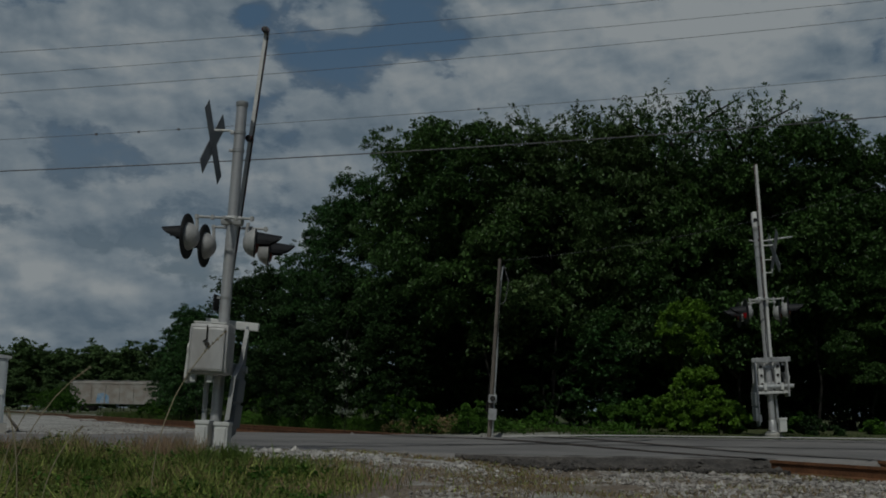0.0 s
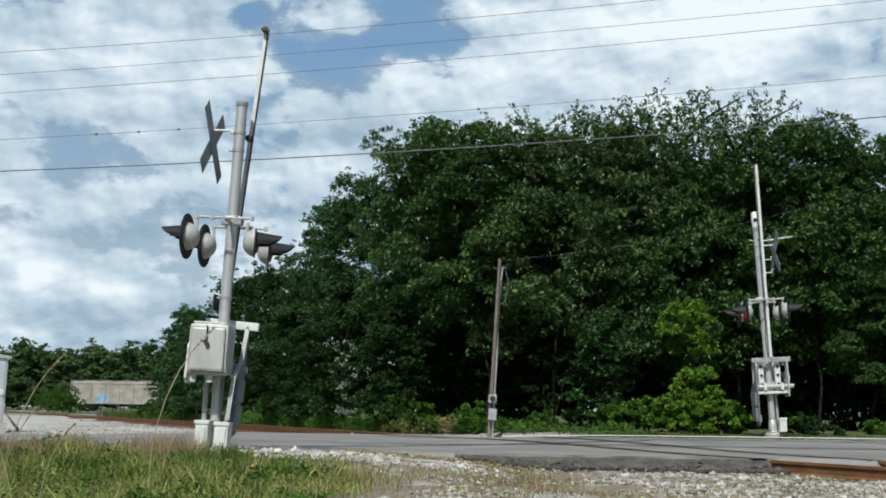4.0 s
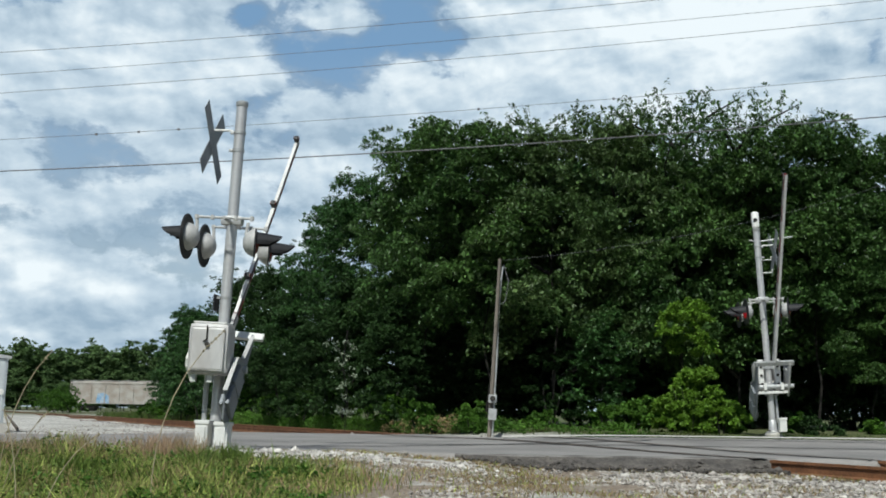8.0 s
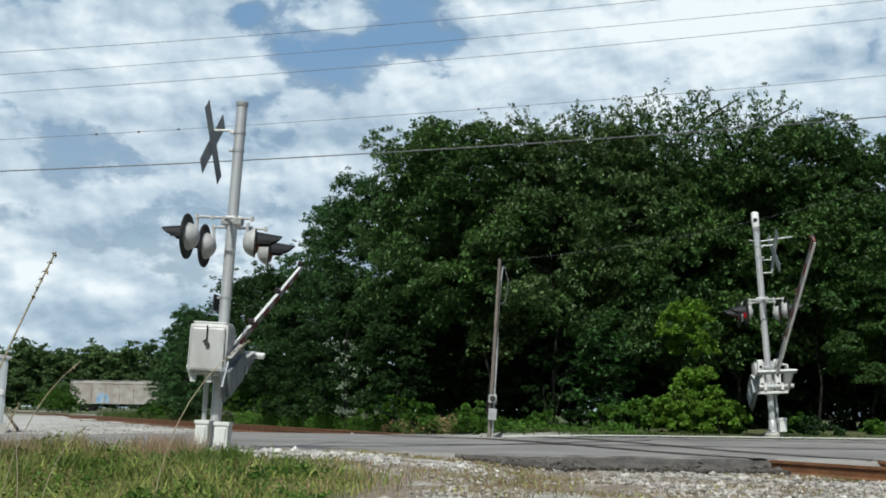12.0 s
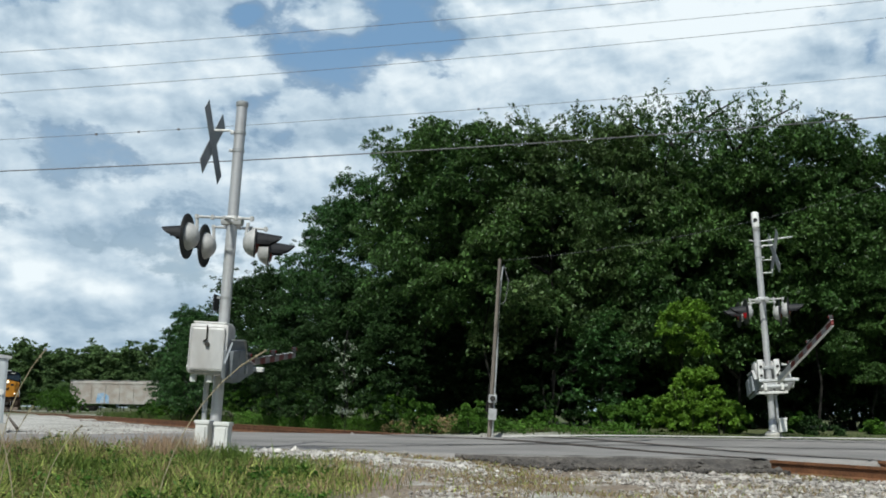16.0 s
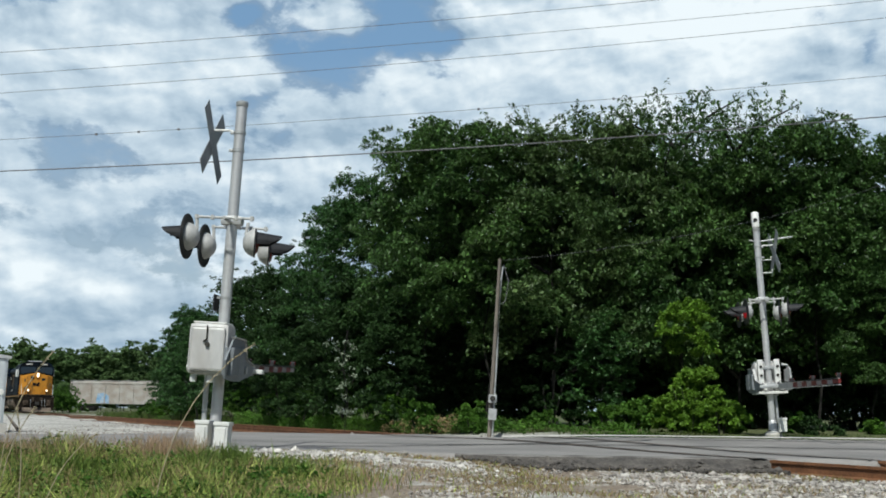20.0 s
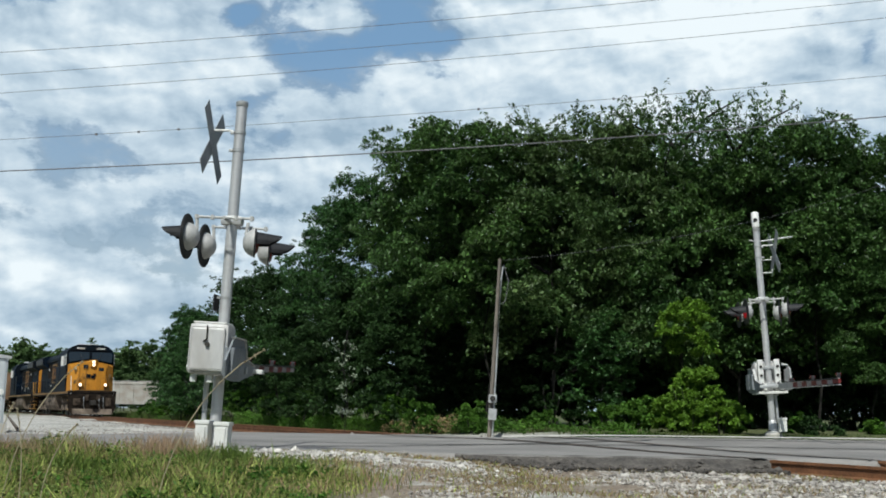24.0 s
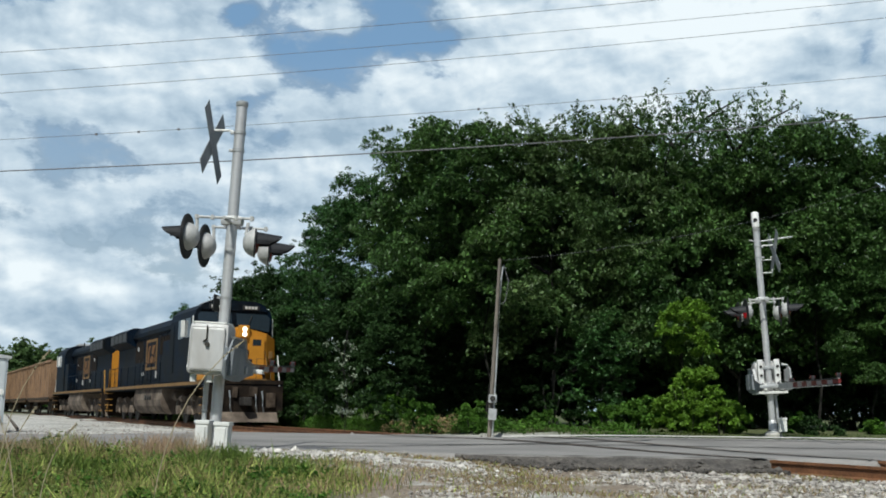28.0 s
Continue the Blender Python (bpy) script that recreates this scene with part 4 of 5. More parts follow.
def grass_patch(name, label, count, place, hgt, width, material, seed, lean=0.35):
    """Many single bent blades."""
    rng = np.random.default_rng(seed)
    V, F = [], []
    for i in range(count):
        x, y, k = place(rng)
        z = ground_z(x, y) - 0.02
        h = hgt * k * rng.uniform(0.45, 1.25)
        a = rng.uniform(0, math.tau)
        l = lean * h * rng.uniform(0.2, 1.3)
        dx, dy = math.cos(a) * l, math.sin(a) * l
        w = width * rng.uniform(0.6, 1.4)
        b = rng.uniform(0, math.tau)
        wx, wy = math.cos(b) * w, math.sin(b) * w
        n = len(V)
        V += [(x - wx, y - wy, z), (x + wx, y + wy, z), (x + dx * 0.35 + wx * 0.8, y + dy * 0.35 + wy * 0.8, z + h * 0.6),
              (x + dx * 0.35 - wx * 0.8, y + dy * 0.35 - wy * 0.8, z + h * 0.6), (x + dx, y + dy, z + h)]
        F += [(n, n + 1, n + 2, n + 3), (n + 3, n + 2, n + 4)]
    tagged(new(name, raw_mesh(name, V, F, material)), label, "grass", kind="stuff")


def bank_place(rng):
    while True:
        x, y = rng.uniform(-8.5, 0.6), rng.uniform(6.8, 14.2)
        e = smooth01(-0.5, -2.2, x + 0.9 * noise.noise((x * 0.8, y * 0.8, 5.0)) + 0.10 * (y - 9))
        e *= 1.0 - 0.92 * smooth01(11.6, 13.0, y) * smooth01(-4.2, -2.6, x)
        e *= 1.0 - 0.6 * smooth01(13.2, 14.0, y)
        if math.hypot(x + 3.0, y - 14.4) < 0.5:
            continue
        if rng.random() < e:
            return x, y, max(0.2, 0.3 + 0.6 * e + 1.05 * noise.noise((x * 1.2, y * 1.2, 8.0)))


def sparse_place(rng):
    while True:
        x, y = rng.uniform(-3.5, 6), rng.uniform(7.5, 15.0)
        if noise.noise((x * 0.7, y * 0.7, 12.0)) > rng.uniform(-0.1, 0.5):
            return x, y, 1.0


def verge_place(rng):
    while True:
        x = rng.uniform(-14, 18)
        y = road_far(x) + 0.4 + abs(rng.normal(0, 2.0))
        if track_off(x, y) > 2.3 and noise.noise((x * 0.8, y * 0.8, 15.0)) > rng.uniform(-0.5, 0.5):
            return x, y, max(0.2, (0.75 + 1.0 * noise.noise((x * 0.9, y * 0.9, 4.0))) * (1.0 - 0.55 * smooth01(2.0, 7.0, x)))


def trackside_place(rng):
    while True:
        y = rng.uniform(33, 85)
        x = track_x(y) + rng.uniform(2.4, 6.5) / 0.8944
        return x, y, 0.9 + 0.4 * noise.noise((x * 0.6, y * 0.6, 4.0))


def head_place(rng):
    cx, cy = ((-4.25, 12.8), (-3.5, 12.9), (-3.2, 12.8), (-3.0, 12.6), (-4.9, 12.6))[rng.integers(5)]
    return cx + rng.normal(0, 0.2), cy + rng.normal(0, 0.2), 1.0


def clump_place(rng):
    cx, cy = ((-2.75, 11.9), (-2.45, 11.2), (-3.9, 11.6), (-1.6, 11.6), (-5.2, 11.8), (-4.6, 10.2), (-2.9, 10.6), (-6.4, 11.0), (-2.35, 12.1), (-2.45, 12.4))[rng.integers(10)]
    return cx + rng.normal(0, 0.16), cy + rng.normal(0, 0.14), 1.0


grass_patch("bank_grass", "unmown green grass and weeds on the near bank", 26000, bank_place, 0.22, 0.006, M["grass"], 41, 0.55)
grass_patch("seed_heads", "fine dry seed heads over the grass", 2600, head_place, 0.31, 0.003, M["seed"], 51, 0.4)
grass_patch("green_clumps", "coarse green clumps in the bank grass", 2800, clump_place, 0.25, 0.008, M["weed"], 52, 0.6)
grass_patch("dry_bank_grass", "dry straw-coloured grass among the green", 7000, bank_place, 0.25, 0.0045, M["dry"], 42, 0.5)
grass_patch("dry_tufts", "thin dry brown tufts on the gravel", 13000, sparse_place, 0.075, 0.004, M["dry"], 43, 0.9)
def mound_place(rng):
    while True:
        x, y = rng.normal(-1.6, 0.5), rng.normal(11.3, 0.6)
        if y < 13.2 and x < 0.6:
            return x, y, 0.8 + 0.5 * noise.noise((x * 1.5, y * 1.5, 9.0))


grass_patch("dry_mound_grass", "browning grass on a low mound", 2600, mound_place, 0.15, 0.005, M["seed"], 48, 0.6)
grass_patch("mound_grass", "short green grass on a low mound", 3600, mound_place, 0.15, 0.005, M["grass"], 49, 0.5)
grass_patch("green_tufts", "short green tufts among the gravel", 5000, sparse_place, 0.07, 0.004, M["grass"], 47, 0.9)
grass_patch("verge_grass", "long green grass on the verge past the road", 11000, verge_place, 0.12, 0.012, M["verge"], 44, 0.7)
grass_patch("trackside_grass", "rank green grass along the track", 12000, trackside_place, 0.42, 0.016, M["verge"], 45)


def weeds():
    """Broad leaved weeds in the bank grass."""
    rng = np.random.default_rng(77)
    cs = []
    while len(cs) < 1300:
        x, y, k = bank_place(rng)
        cs.append((x, y, ground_z(x, y) + 0.06 + 0.14 * rng.random() * k))
    v, idx = leaf_cloud(cs, [0.10] * len(cs), 16, 0.042, 78, 0.1)
    tagged(new("weeds", quads_mesh("weeds", v, idx, M["weed"])), "broad-leaved green weeds in the bank grass", "weeds", kind="stuff")


weeds()


def dark_weeds():
    """Clumps of darker, coarser leaves in the bank grass."""
    rng = np.random.default_rng(79)
    cs = []
    for k in range(150):
        x, y, q = bank_place(rng)
        for j in range(8):
            cs.append((x + rng.normal(0, 0.09), y + rng.normal(0, 0.07), ground_z(x, y) + 0.03 + 0.15 * rng.random() * q))
    v, idx = leaf_cloud(cs, [0.07] * len(cs), 16, 0.05, 80, 0.1)
    tagged(new("dark_weeds", quads_mesh("dark_weeds", v, idx, M["leaf_bush"])), "coarse dark green weed clumps in the grass", "weeds", kind="stuff")


dark_weeds()


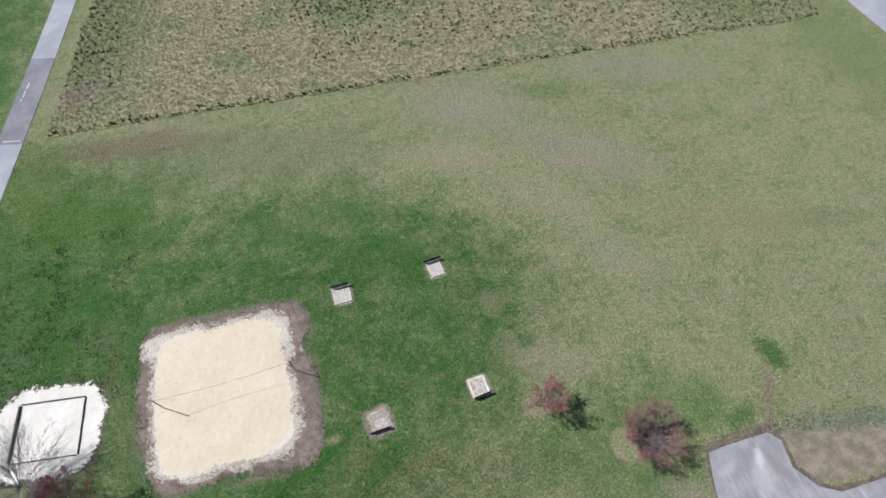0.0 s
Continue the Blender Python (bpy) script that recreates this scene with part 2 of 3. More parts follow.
def lawn_blades():
    n = Nodes("lawn grass blades", 0.75, spec=0.25)
    c = n.scaled(lawn_colour(n), n.span(n.island(), 0.0, 1.0, 0.85, 1.75))
    n.translucent(c, 0.45)
    return n.done(c)


def coarse_blades():
    n = Nodes("coarse straw-tipped grass", 0.75, spec=0.25)
    c = n.scaled(lawn_colour(n), n.span(n.island(), 0.0, 1.0, 1.2, 2.2))
    n.translucent(c, 0.5)
    return n.done(c)


def meadow_colour(n):
    wide, mid = n.noise(0.14, 4, 0.6), n.noise(1.1, 4, 0.7)
    rows = n.noise(1.6, 3, 0.7, stretch=((0.45, 1.4, 1), 5))
    c = n.mix(n.span(rows, 0.3, 0.7), (0.165, 0.166, 0.088), (0.270, 0.240, 0.148))
    c = n.mix(n.span(wide, 0.52, 0.72), c, (0.135, 0.165, 0.075))
    c = n.mix(n.math("MULTIPLY", n.patch(-19, 62, 6, 18, -14, 0.6, 0.4, wide), 0.7), c, (0.10, 0.135, 0.058))
    c = n.mix(n.math("MULTIPLY", n.patch(-22.5, 48, 4.5, 2.4, 0, 0.6, 0.4, wide), 0.6), c, (0.19, 0.15, 0.125))
    c = n.mix(n.math("MULTIPLY", n.patch(13, 55, 4.5, 4, 0, 0.6, 0.4, wide), 0.6), c, (0.095, 0.145, 0.060))
    c = n.mix(n.math("MULTIPLY", n.patch(70, 39, 12, 6, -15, 0.5, 0.4, wide), 0.5), c, (0.110, 0.145, 0.065))
    return n.scaled(c, n.span(mid, 0.3, 0.7, 0.78, 1.25))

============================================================

List each line holding the string "Blender".

Continue the Blender Python (bpy) script that recreates this scene with part 4 of 5. More parts follow.
Continue the Blender Python (bpy) script that recreates this scene with part 2 of 3. More parts follow.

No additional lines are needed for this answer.